Gary Andrews with some thoughts on what we might see in the coming year in the digital and marketing worlds.

There are lots of astute points here, not least on the hot potato of the moment: relationship between the tech giants and publishers.

One phrase that has been bandied around a lot towards the end of 2017 has been from publishers proclaiming their “pivot to readers”. At a basic level, this is the publisher’s way of saying we’ll no longer be beholden to platforms like Facebook and Google and will concentrate on building our own brand through focusing on our core readership instead.

The great emoji debate

The Economist considers whether the Unicode consortium is wasting its time trying to standardise emoji when it could be focusing on “more scholarly matters” such as adding characters from ancient scripts.

Given the popularity — almost the ubiquity — of emoji in modern-day popular culture, I would argue that standardising this form of communication is much more important than trying to digitise seldom-used or dead scripts. Even if that means standardising a frowning pile of poo.

Future historians probably won’t understand our internet, and that’s OK

The internet once promised to offer archivists an unprecedented opportunity to record and track our era. But with social media silos offering “pervasive, unique, personalized, non-repeatable” experiences, it is proving increasingly difficult to preserve our internet.

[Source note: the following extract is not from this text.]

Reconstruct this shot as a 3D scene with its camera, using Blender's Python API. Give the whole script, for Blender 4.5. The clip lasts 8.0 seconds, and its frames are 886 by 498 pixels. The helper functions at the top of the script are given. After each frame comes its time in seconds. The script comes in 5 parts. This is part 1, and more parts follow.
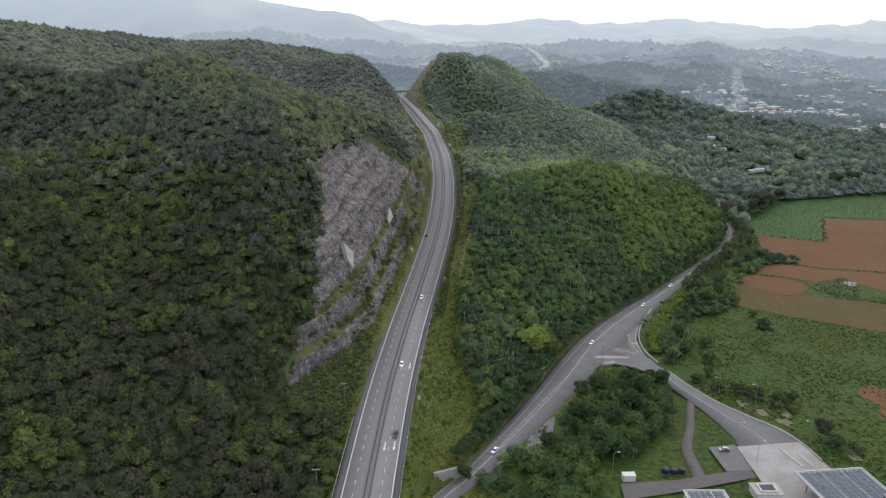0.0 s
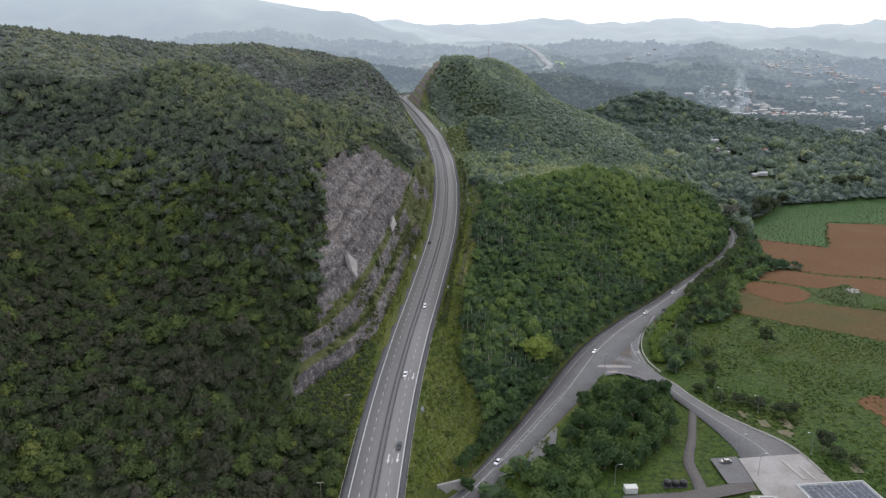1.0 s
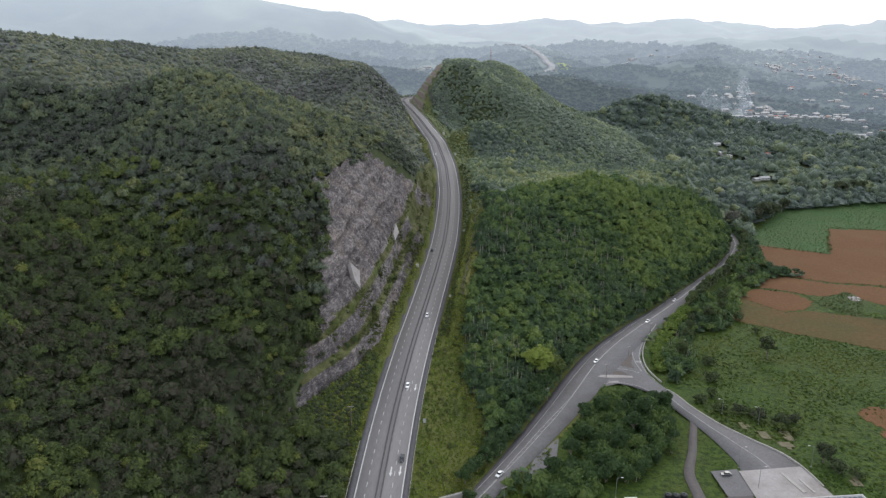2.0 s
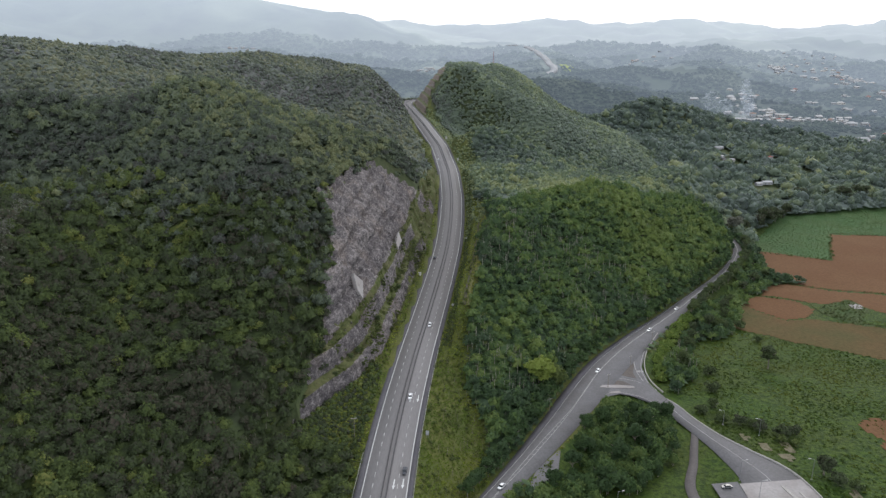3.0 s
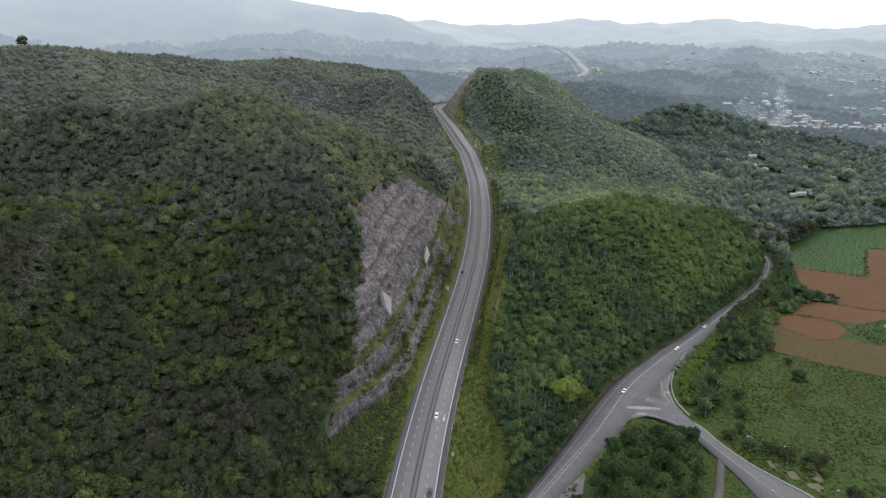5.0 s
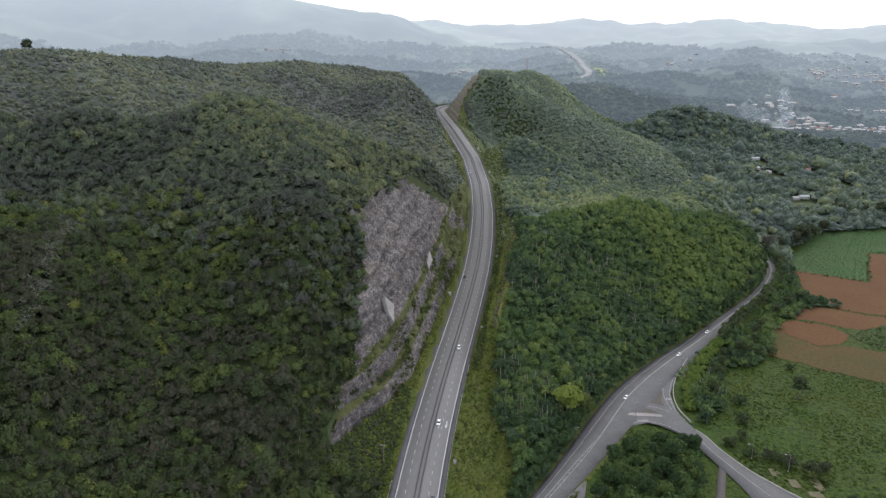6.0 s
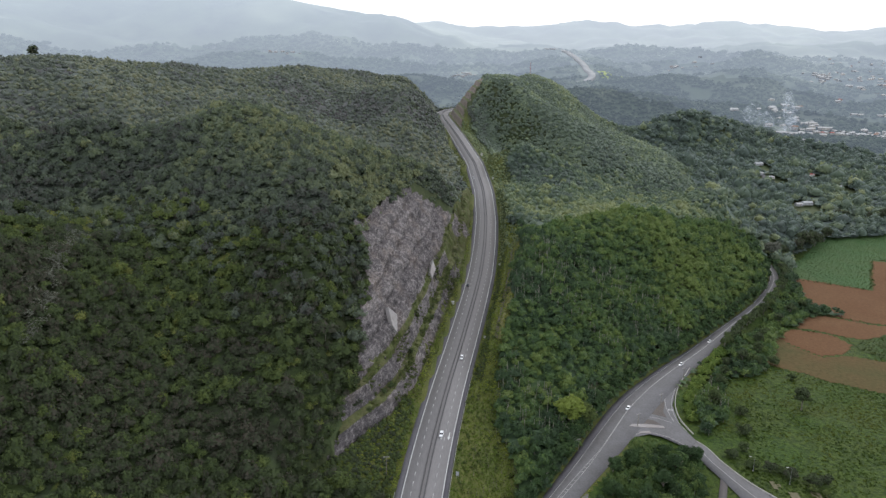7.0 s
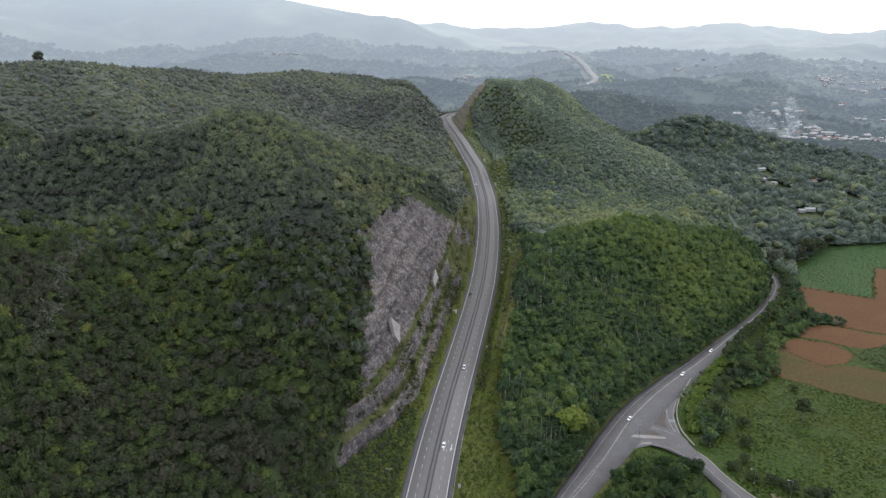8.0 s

Every major social-networking service uses opaque algorithms to shape what data people see. Why does Facebook show you this story and not that one? No one knows, possibly not even the company’s engineers. Outsiders know basically nothing about the specific choices these algorithms make. Journalists and scholars have built up some inferences about the general features of these systems, but our understanding is severely limited. So, even if the LOC has the database of tweets, they still wouldn’t have Twitter.

Google Maps’s moat

A brilliant analysis of recent improvements to Google Maps, and why Google is so far ahead of Apple.

Just two years after it started adding them, Google already had the majority of buildings in the US. And now after five years, it has my rural hometown — an area it still hasn’t Street View’d (after 10+ years of Street View).

Stephen Bush: On the Tube, I saw the father I’d never met – and was happy to find that I had nothing to say to him

An extraordinary piece of writing by Stephen Bush, about bumping into someone who didn’t know he was his father.

I’ve learned to enjoy the upsides of having an absent father. One is that you don’t have flaws like everyone else, merely kinks that the missing parent would have ironed out had he stuck around.

Sticks in the ground for public services

You know I love a bit of brutalism. Well here, Ben Holliday draws a comparison between civic architecture of the mid-20th century, and modern-day digital local services.

Many of these buildings are now disused or in different states of disrepair. It’s an important reminder. The fact is, no matter how bold you set out to be. No matter how big or successfully your original statement of intent, eventually the roof will start to leak.

Buildings, just like ideas, need maintenance. They fall into disrepair over time.

I have written a few times before about the parallels I see between architecture and digital services. It’s well worth learning the lessons from the past and applying them to our own projects.